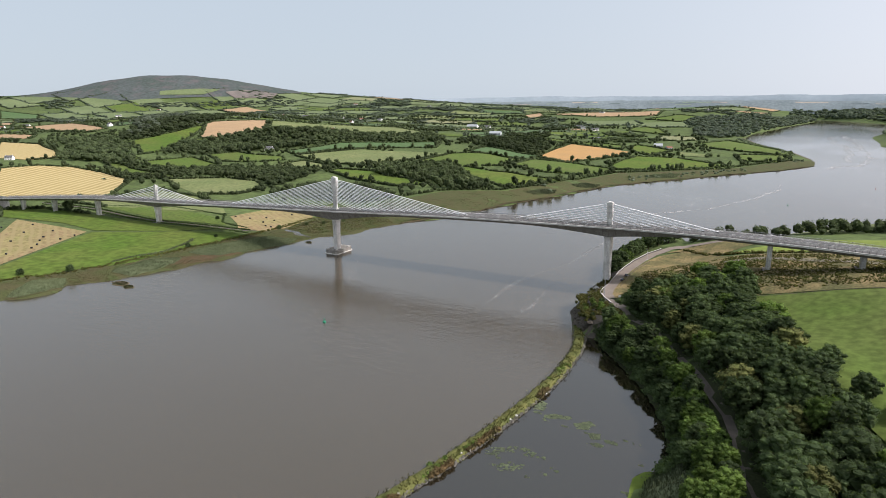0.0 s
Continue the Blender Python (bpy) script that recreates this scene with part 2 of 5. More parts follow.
M["glass"] = material("dark window glass", (0.03, 0.035, 0.04), None, 0.1, 1.0, fine=0.05, spec=0.5)
M["car_dark"] = material("dark car paint", (0.02, 0.022, 0.026), None, 0.25, 1.0, fine=0.05, spec=0.6)
M["car_red"] = material("dark red car paint", (0.07, 0.015, 0.015), None, 0.25, 1.0, fine=0.05, spec=0.6)
M["rubber"] = material("tyre rubber", (0.015, 0.015, 0.015), None, 0.8, 1.0)
M["tractor"] = material("green tractor paint", (0.02, 0.09, 0.03), None, 0.4, 1.0, fine=0.1)
M["wood"] = material("grey fence timber", (0.20, 0.17, 0.13), (0.15, 0.13, 0.10), 0.9, 1.0)
M["algae"] = material("floating algae and lily leaves", (0.078, 0.094, 0.050), (0.050, 0.062, 0.034), 0.6, 0.2, fine=0.35, rnd=0.35)
M["foam"] = material("thin river foam", (0.50, 0.49, 0.47), (0.40, 0.39, 0.37), 0.5, 0.2, fine=0.2, spec=0.4)
# distance haze is put into the colour of the farthest hills
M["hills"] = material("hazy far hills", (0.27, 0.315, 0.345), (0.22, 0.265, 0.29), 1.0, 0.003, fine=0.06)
M["foam_faint"] = material("faint river foam", (0.46, 0.45, 0.43), (0.36, 0.35, 0.33), 0.5, 0.2, fine=0.2, spec=0.4)
# tones for the far ridge with distance haze already mixed in
M["hazy_straw"] = material("hazed far stubble", (0.36, 0.31, 0.25), (0.31, 0.27, 0.22), 1.0, 0.004, fine=0.08)
M["hazy_grass"] = material("hazed far pasture", (0.20, 0.25, 0.18), (0.18, 0.225, 0.165), 1.0, 0.004, fine=0.08)
M["hazy_wood"] = material("hazed far wood", (0.105, 0.135, 0.13), (0.085, 0.11, 0.108), 1.0, 0.01, fine=0.2)
# ridge colour greyed and blued to stand for distance haze
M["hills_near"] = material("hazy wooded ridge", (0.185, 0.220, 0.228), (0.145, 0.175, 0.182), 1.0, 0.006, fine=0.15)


def stripe(mat, angle, spacing, col, width=0.5):
    """Rows of cut straw across a field."""
    n, l = mat.node_tree.nodes, mat.node_tree.links
    b = n["Principled BSDF"]
    old = b.inputs["Base Color"].links[0].from_socket
    geo = n.new("ShaderNodeNewGeometry")
    dot = n.new("ShaderNodeVectorMath")
    dot.operation = "DOT_PRODUCT"
    dot.inputs[1].default_value = (math.cos(angle), math.sin(angle), 0)
    l.new(geo.outputs["Position"], dot.inputs[0])
    wob = n.new("ShaderNodeTexNoise")
    wob.inputs["Scale"].default_value = 0.02
    l.new(geo.outputs["Position"], wob.inputs["Vector"])
    add = n.new("ShaderNodeMath")
    add.operation = "MULTIPLY_ADD"
    add.inputs[1].default_value = 9.0
    l.new(wob.outputs["Fac"], add.inputs[0])
    l.new(dot.outputs["Value"], add.inputs[2])
    mul = n.new("ShaderNodeMath")
    mul.operation = "MULTIPLY"
    mul.inputs[1].default_value = 2 * math.pi / spacing
    l.new(add.outputs[0], mul.inputs[0])
    sn = n.new("ShaderNodeMath")
    sn.operation = "SINE"
    l.new(mul.outputs[0], sn.inputs[0])
    mr = n.new("ShaderNodeMapRange")
    mr.inputs["From Min"].default_value, mr.inputs["From Max"].default_value = width - 0.5, width + 0.3
    mr.inputs["To Max"].default_value = 0.8
    l.new(sn.outputs[0], mr.inputs["Value"])
    mx = n.new("ShaderNodeMix")
    mx.data_type = "RGBA"
    mx.inputs["B"].default_value = (*col, 1)
    l.new(mr.outputs["Result"], mx.inputs["Factor"])
    l.new(old, mx.inputs["A"])
    l.new(mx.outputs["Result"], b.inputs["Base Color"])
    return mat


M["stubble_rows"] = stripe(material("stubble with straw rows", (0.27, 0.21, 0.085), (0.30, 0.235, 0.10), 0.95, 0.04, fine=0.12), radians(24), 13.0, (0.43, 0.345, 0.175), 0.3)
M["stubble_mown"] = stripe(material("stubble with mown lines", (0.22, 0.158, 0.085), (0.20, 0.182, 0.072), 0.95, 0.022, fine=0.3), radians(60), 7.0, (0.235, 0.19, 0.093), 0.4)


def thin_out(mat, most):
    """Foam lies in broken wisps, densest along the middle of its line."""
    n, l = mat.node_tree.nodes, mat.node_tree.links
    at = n.new("ShaderNodeAttribute")
    at.attribute_name = "spread"
    geo = n.new("ShaderNodeNewGeometry")
    wisp = n.new("ShaderNodeTexNoise")
    wisp.inputs["Scale"].default_value, wisp.inputs["Detail"].default_value, wisp.inputs["Distortion"].default_value = 0.16, 7, 0.8
    l.new(geo.outputs["Position"], wisp.inputs["Vector"])
    mr = n.new("ShaderNodeMapRange")
    mr.inputs["From Min"].default_value, mr.inputs["From Max"].default_value = 0.42, 0.72
    mr.inputs["To Max"].default_value = most
    l.new(wisp.outputs["Fac"], mr.inputs["Value"])
    mul = n.new("ShaderNodeMath")
    mul.operation = "MULTIPLY"
    l.new(at.outputs["Fac"], mul.inputs[0])
    l.new(mr.outputs["Result"], mul.inputs[1])
    l.new(mul.outputs[0], n["Principled BSDF"].inputs["Alpha"])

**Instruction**
Restate the data above word for word. Do not include the images.

**Result of the exercise**
0.0 s
Continue the Blender Python (bpy) script that recreates this scene with part 2 of 5. More parts follow.
M["glass"] = material("dark window glass", (0.03, 0.035, 0.04), None, 0.1, 1.0, fine=0.05, spec=0.5)
M["car_dark"] = material("dark car paint", (0.02, 0.022, 0.026), None, 0.25, 1.0, fine=0.05, spec=0.6)
M["car_red"] = material("dark red car paint", (0.07, 0.015, 0.015), None, 0.25, 1.0, fine=0.05, spec=0.6)
M["rubber"] = material("tyre rubber", (0.015, 0.015, 0.015), None, 0.8, 1.0)
M["tractor"] = material("green tractor paint", (0.02, 0.09, 0.03), None, 0.4, 1.0, fine=0.1)
M["wood"] = material("grey fence timber", (0.20, 0.17, 0.13), (0.15, 0.13, 0.10), 0.9, 1.0)
M["algae"] = material("floating algae and lily leaves", (0.078, 0.094, 0.050), (0.050, 0.062, 0.034), 0.6, 0.2, fine=0.35, rnd=0.35)
M["foam"] = material("thin river foam", (0.50, 0.49, 0.47), (0.40, 0.39, 0.37), 0.5, 0.2, fine=0.2, spec=0.4)
# distance haze is put into the colour of the farthest hills
M["hills"] = material("hazy far hills", (0.27, 0.315, 0.345), (0.22, 0.265, 0.29), 1.0, 0.003, fine=0.06)
M["foam_faint"] = material("faint river foam", (0.46, 0.45, 0.43), (0.36, 0.35, 0.33), 0.5, 0.2, fine=0.2, spec=0.4)
# tones for the far ridge with distance haze already mixed in
M["hazy_straw"] = material("hazed far stubble", (0.36, 0.31, 0.25), (0.31, 0.27, 0.22), 1.0, 0.004, fine=0.08)
M["hazy_grass"] = material("hazed far pasture", (0.20, 0.25, 0.18), (0.18, 0.225, 0.165), 1.0, 0.004, fine=0.08)
M["hazy_wood"] = material("hazed far wood", (0.105, 0.135, 0.13), (0.085, 0.11, 0.108), 1.0, 0.01, fine=0.2)
# ridge colour greyed and blued to stand for distance haze
M["hills_near"] = material("hazy wooded ridge", (0.185, 0.220, 0.228), (0.145, 0.175, 0.182), 1.0, 0.006, fine=0.15)


def stripe(mat, angle, spacing, col, width=0.5):
    """Rows of cut straw across a field."""
    n, l = mat.node_tree.nodes, mat.node_tree.links
    b = n["Principled BSDF"]
    old = b.inputs["Base Color"].links[0].from_socket
    geo = n.new("ShaderNodeNewGeometry")
    dot = n.new("ShaderNodeVectorMath")
    dot.operation = "DOT_PRODUCT"
    dot.inputs[1].default_value = (math.cos(angle), math.sin(angle), 0)
    l.new(geo.outputs["Position"], dot.inputs[0])
    wob = n.new("ShaderNodeTexNoise")
    wob.inputs["Scale"].default_value = 0.02
    l.new(geo.outputs["Position"], wob.inputs["Vector"])
    add = n.new("ShaderNodeMath")
    add.operation = "MULTIPLY_ADD"
    add.inputs[1].default_value = 9.0
    l.new(wob.outputs["Fac"], add.inputs[0])
    l.new(dot.outputs["Value"], add.inputs[2])
    mul = n.new("ShaderNodeMath")
    mul.operation = "MULTIPLY"
    mul.inputs[1].default_value = 2 * math.pi / spacing
    l.new(add.outputs[0], mul.inputs[0])
    sn = n.new("ShaderNodeMath")
    sn.operation = "SINE"
    l.new(mul.outputs[0], sn.inputs[0])
    mr = n.new("ShaderNodeMapRange")
    mr.inputs["From Min"].default_value, mr.inputs["From Max"].default_value = width - 0.5, width + 0.3
    mr.inputs["To Max"].default_value = 0.8
    l.new(sn.outputs[0], mr.inputs["Value"])
    mx = n.new("ShaderNodeMix")
    mx.data_type = "RGBA"
    mx.inputs["B"].default_value = (*col, 1)
    l.new(mr.outputs["Result"], mx.inputs["Factor"])
    l.new(old, mx.inputs["A"])
    l.new(mx.outputs["Result"], b.inputs["Base Color"])
    return mat


M["stubble_rows"] = stripe(material("stubble with straw rows", (0.27, 0.21, 0.085), (0.30, 0.235, 0.10), 0.95, 0.04, fine=0.12), radians(24), 13.0, (0.43, 0.345, 0.175), 0.3)
M["stubble_mown"] = stripe(material("stubble with mown lines", (0.22, 0.158, 0.085), (0.20, 0.182, 0.072), 0.95, 0.022, fine=0.3), radians(60), 7.0, (0.235, 0.19, 0.093), 0.4)


def thin_out(mat, most):
    """Foam lies in broken wisps, densest along the middle of its line."""
    n, l = mat.node_tree.nodes, mat.node_tree.links
    at = n.new("ShaderNodeAttribute")
    at.attribute_name = "spread"
    geo = n.new("ShaderNodeNewGeometry")
    wisp = n.new("ShaderNodeTexNoise")
    wisp.inputs["Scale"].default_value, wisp.inputs["Detail"].default_value, wisp.inputs["Distortion"].default_value = 0.16, 7, 0.8
    l.new(geo.outputs["Position"], wisp.inputs["Vector"])
    mr = n.new("ShaderNodeMapRange")
    mr.inputs["From Min"].default_value, mr.inputs["From Max"].default_value = 0.42, 0.72
    mr.inputs["To Max"].default_value = most
    l.new(wisp.outputs["Fac"], mr.inputs["Value"])
    mul = n.new("ShaderNodeMath")
    mul.operation = "MULTIPLY"
    l.new(at.outputs["Fac"], mul.inputs[0])
    l.new(mr.outputs["Result"], mul.inputs[1])
    l.new(mul.outputs[0], n["Principled BSDF"].inputs["Alpha"])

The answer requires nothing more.